Tijdens de zitting op 15 november 2022 is [minderjarige01] in het bijzijn van zijn advocaat gehoord. De advocaat heeft aangegeven dat [minderjarige01] instemt met de machtiging, maar dat er snel een duidelijk plan moet komen voor zijn toekomst. De moeder van [minderjarige01] hoopt dat hij op een plek komt waar hij geholpen kan worden in zijn ontwikkeling. De kinderrechter heeft de machtiging verleend voor een periode van zes maanden, tot 15 mei 2023, en de behandeling van het verzoek voor het overige aangehouden tot een nader te bepalen zitting. De kinderrechter heeft de gecertificeerde instelling gelast om een schriftelijke update te geven over de voortgang van de zaak.

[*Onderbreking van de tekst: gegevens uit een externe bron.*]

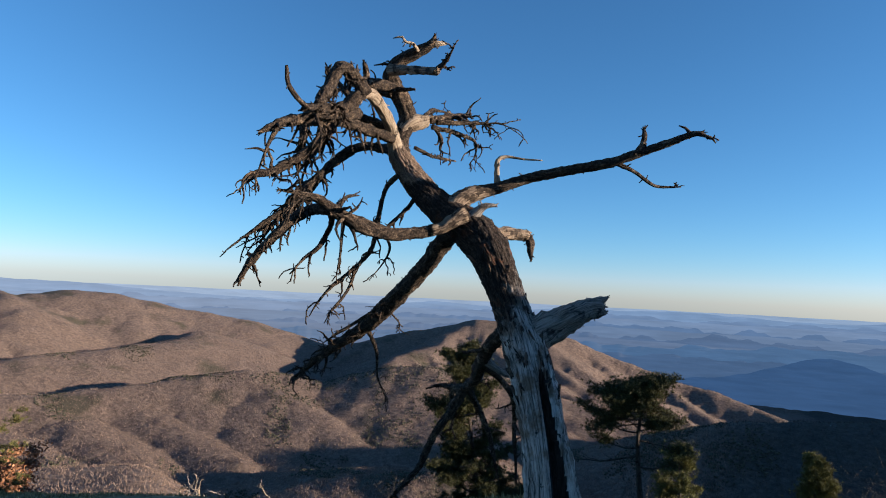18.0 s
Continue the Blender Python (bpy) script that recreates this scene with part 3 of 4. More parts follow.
# limbs from the trunk outward: (x, y, z, radius)
# the long level limb to the right, with its forked end
right_limb = limb("limb", [(0.10, 6.13, 2.50, 0.12), (0.17, 6.20, 2.65, 0.088), (0.26, 6.29, 2.725, 0.07), (0.42, 6.45, 2.79, 0.056), (0.63, 6.60, 2.89, 0.05), (0.84, 6.66, 2.94, 0.047), (1.12, 6.72, 2.99, 0.046), (1.45, 6.73, 3.03, 0.046), (1.68, 6.78, 3.11, 0.04), (1.93, 6.82, 3.19, 0.034), (2.12, 6.82, 3.25, 0.026), (2.22, 6.84, 3.26, 0.012)], knots=0.12, label="long level limb with a pale bare base")
limb("base", [(0.11, 6.13, 2.52, 0.12), (0.175, 6.20, 2.65, 0.094), (0.26, 6.29, 2.72, 0.075), (0.34, 6.37, 2.75, 0.06), (0.40, 6.43, 2.78, 0.045)], TAN, 12, 0.2, "bare pale base of the limb", parent=right_limb)
limb("branch", [(0.42, 6.49, 2.79, 0.034), (0.41, 6.48, 2.95, 0.028), (0.42, 6.47, 3.07, 0.022), (0.48, 6.52, 3.11, 0.015), (0.64, 6.60, 3.09, 0.011), (0.80, 6.66, 3.08, 0.006)], PALE, 8, parent=right_limb)
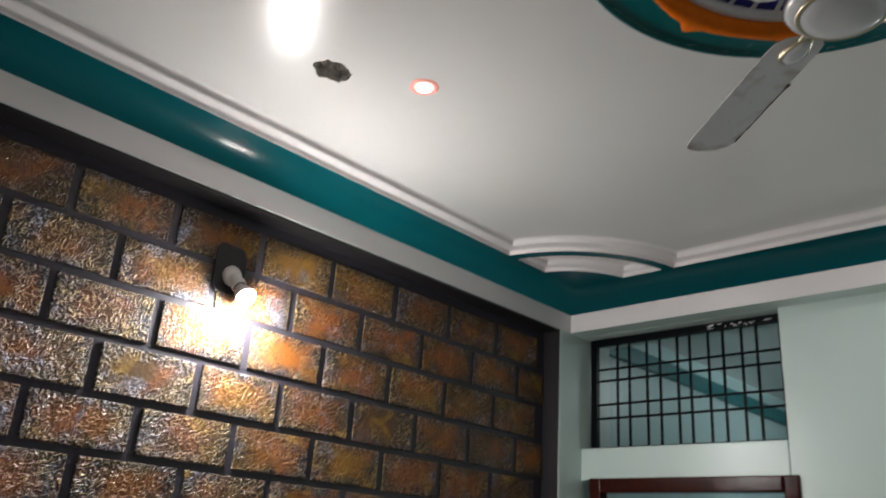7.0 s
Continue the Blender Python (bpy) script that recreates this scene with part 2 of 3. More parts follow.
def add_loops(bm, loops, close=True, ring=True, caps=(False, False)):
    """Skin a row of point loops of equal length."""
    rows = [[bm.verts.new(p) for p in lp] for lp in loops]
    n = len(rows[0])
    for a, b in zip(rows, rows[1:]):
        for i in range(n if ring else n - 1):
            j = (i + 1) % n
            bm.faces.new((a[i], a[j], b[j], b[i]))
    if caps[0]:
        bm.faces.new(rows[0])
    if caps[1]:
        bm.faces.new(rows[-1])
    return rows


def lathe(profile, seg=48, bm=None, centre=(0, 0), caps=(False, False)):
    """Turn rows of (radius, z) about the z axis."""
    bm = bm or bmesh.new()
    loops = [[(centre[0] + r * math.cos(2 * math.pi * i / seg), centre[1] + r * math.sin(2 * math.pi * i / seg), z) for i in range(seg)] for r, z in profile]
    add_loops(bm, loops, caps=caps)
    return bm


def moved(bm, m):
    bmesh.ops.transform(bm, matrix=m, verts=bm.verts)
    return bm

# ---- structure ----
# floors: this room and the next
setting("floor", box(XBW - 0.15, 6.75, YSW - 0.15, 0.25, -0.12, 0.0), M_FLOOR, "pale glossy tiled floor running into the next room", "floor")

# north wall, dark groove colour behind the blocks
setting("wall_north", box(XBW - 0.15, 3.2, 0.0, 0.15, 0, 3.1), M_GROOVE, "charcoal wall carrying raised coloured blocks", "wall")
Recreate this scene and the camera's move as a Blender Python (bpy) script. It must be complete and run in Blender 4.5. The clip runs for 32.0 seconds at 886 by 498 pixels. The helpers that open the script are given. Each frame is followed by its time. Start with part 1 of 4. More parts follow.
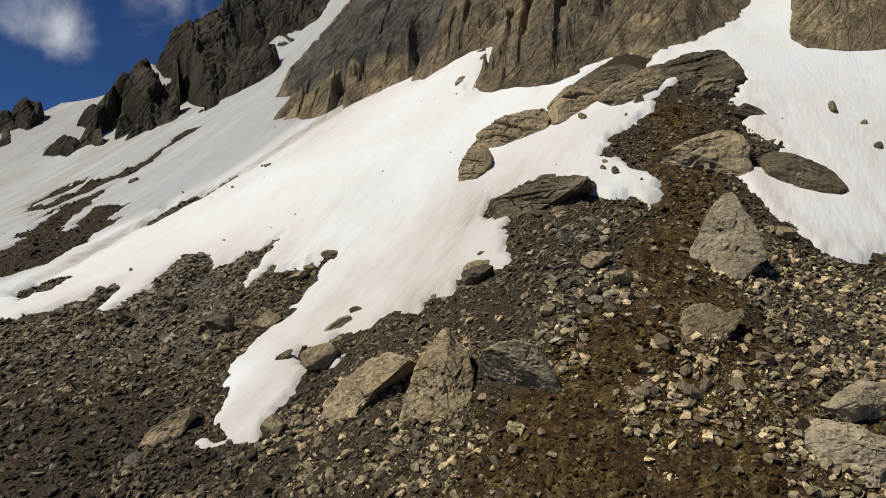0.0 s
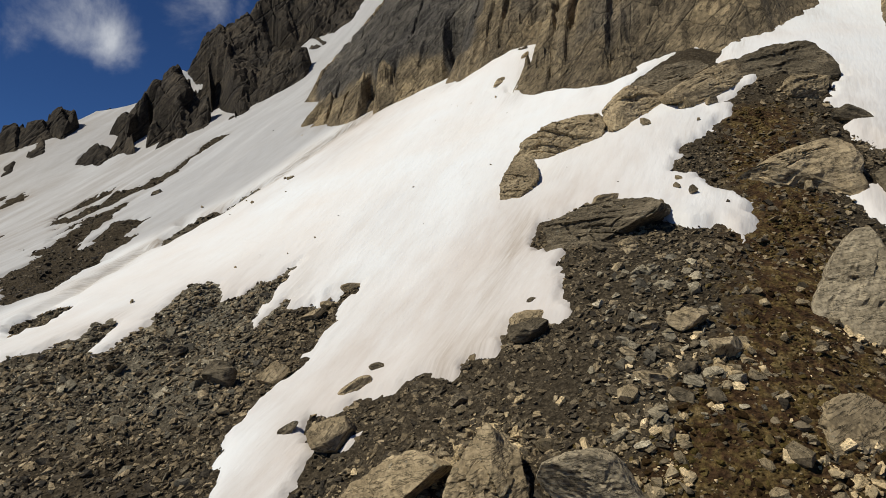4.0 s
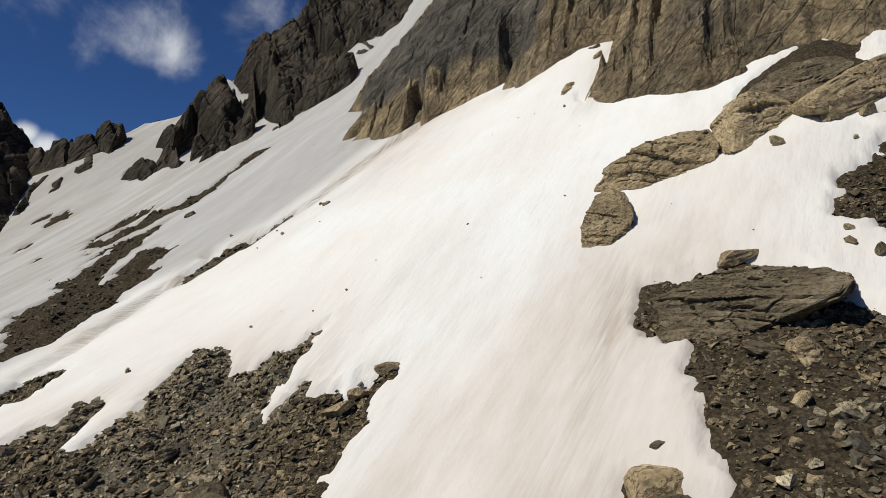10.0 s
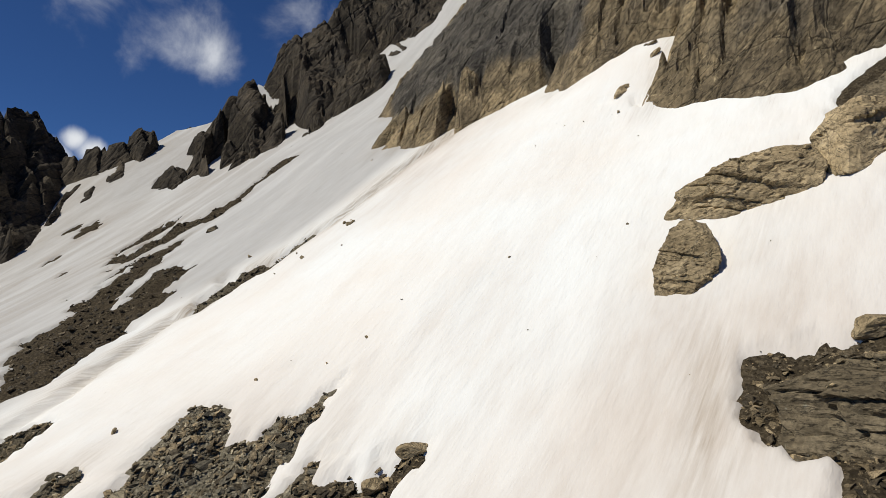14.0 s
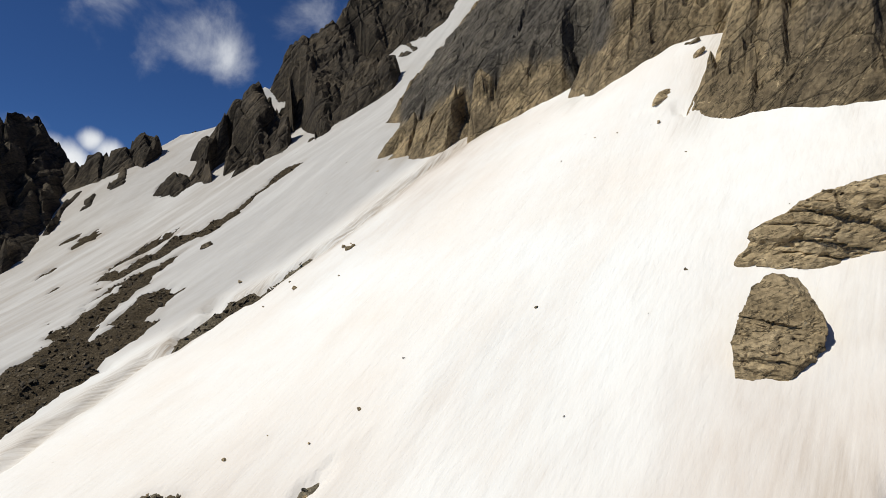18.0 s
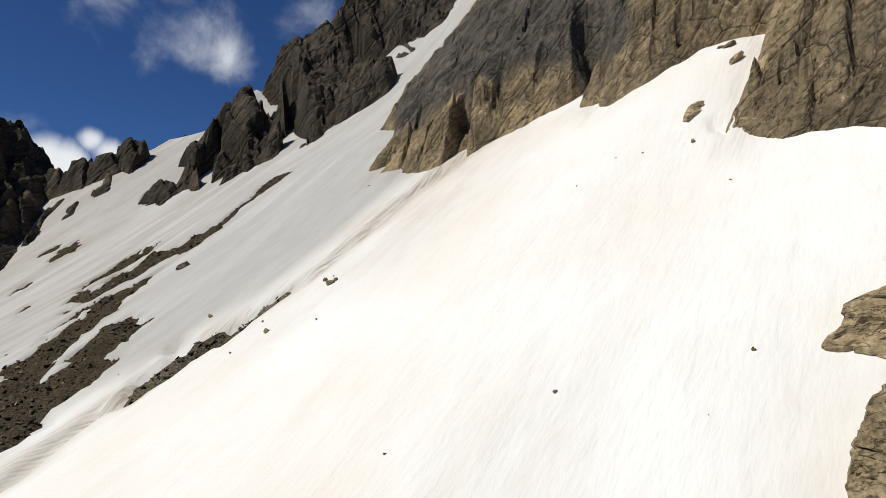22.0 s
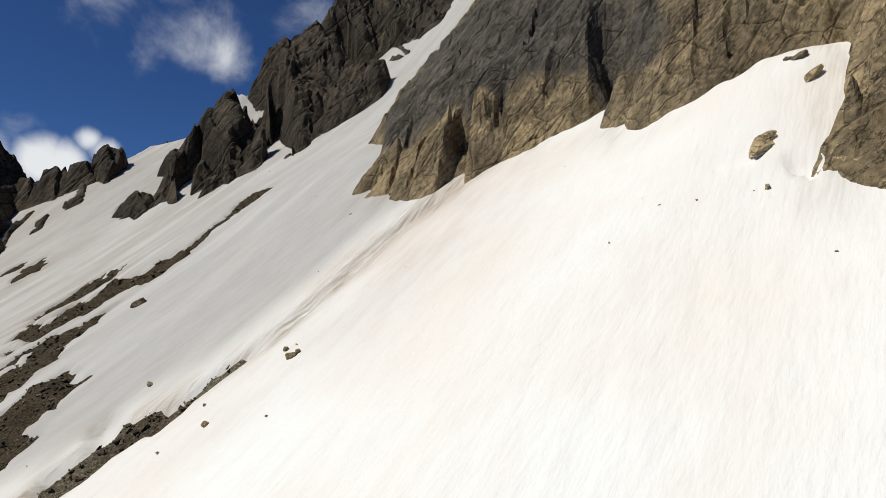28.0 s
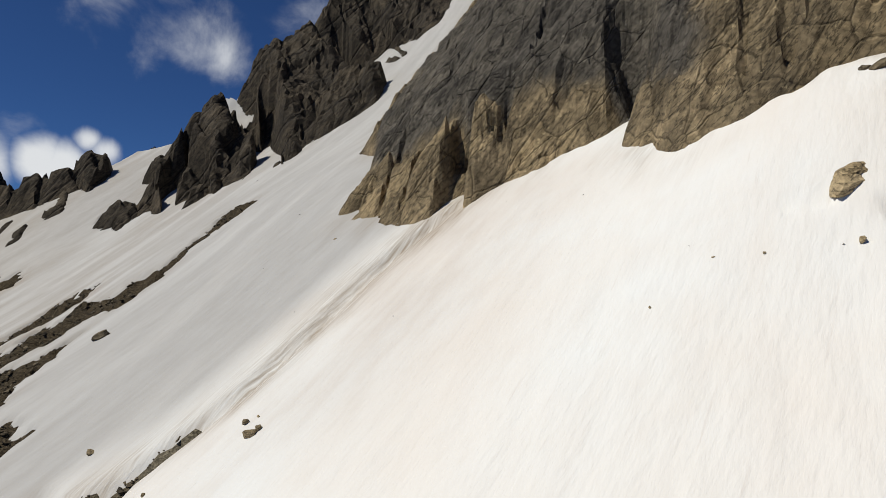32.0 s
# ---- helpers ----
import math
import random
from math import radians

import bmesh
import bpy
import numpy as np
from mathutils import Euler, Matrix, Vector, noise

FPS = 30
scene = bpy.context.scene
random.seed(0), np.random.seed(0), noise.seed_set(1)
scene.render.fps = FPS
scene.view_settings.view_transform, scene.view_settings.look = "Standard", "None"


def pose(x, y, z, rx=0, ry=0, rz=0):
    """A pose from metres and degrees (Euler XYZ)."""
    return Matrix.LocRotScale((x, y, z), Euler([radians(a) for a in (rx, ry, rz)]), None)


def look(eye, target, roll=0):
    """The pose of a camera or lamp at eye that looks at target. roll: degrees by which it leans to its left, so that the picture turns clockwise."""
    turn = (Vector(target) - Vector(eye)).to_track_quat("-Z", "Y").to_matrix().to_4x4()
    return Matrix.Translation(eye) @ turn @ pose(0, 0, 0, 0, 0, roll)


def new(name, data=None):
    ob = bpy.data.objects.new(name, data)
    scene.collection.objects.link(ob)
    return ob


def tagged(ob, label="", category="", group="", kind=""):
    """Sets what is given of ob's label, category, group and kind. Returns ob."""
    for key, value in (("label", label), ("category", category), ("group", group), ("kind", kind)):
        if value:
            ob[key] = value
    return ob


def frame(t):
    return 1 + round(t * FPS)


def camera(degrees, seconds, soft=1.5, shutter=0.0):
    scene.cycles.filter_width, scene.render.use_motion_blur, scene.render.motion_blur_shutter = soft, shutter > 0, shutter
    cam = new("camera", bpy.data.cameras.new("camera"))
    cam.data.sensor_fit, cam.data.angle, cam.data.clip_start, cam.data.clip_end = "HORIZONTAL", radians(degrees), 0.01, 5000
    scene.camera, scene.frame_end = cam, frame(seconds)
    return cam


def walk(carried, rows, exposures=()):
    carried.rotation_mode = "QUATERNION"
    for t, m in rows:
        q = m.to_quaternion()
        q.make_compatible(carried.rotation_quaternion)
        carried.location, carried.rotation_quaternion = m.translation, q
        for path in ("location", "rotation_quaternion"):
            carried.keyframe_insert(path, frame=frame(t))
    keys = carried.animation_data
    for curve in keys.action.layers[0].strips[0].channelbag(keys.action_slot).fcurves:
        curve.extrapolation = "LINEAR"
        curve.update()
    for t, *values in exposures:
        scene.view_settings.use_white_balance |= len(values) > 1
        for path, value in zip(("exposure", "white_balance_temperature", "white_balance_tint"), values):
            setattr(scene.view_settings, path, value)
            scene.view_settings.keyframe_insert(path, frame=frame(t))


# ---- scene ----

De beschikking is mondeling gegeven en in het openbaar uitgesproken door mr. C.F. Mewe, kinderrechter, in tegenwoordigheid van mr. V.A.H. Schoorl als griffier. De schriftelijke uitwerking van deze beschikking is vastgesteld op 15 december 2022. Belanghebbenden kunnen binnen drie maanden na de uitspraak hoger beroep instellen bij het gerechtshof Den Haag.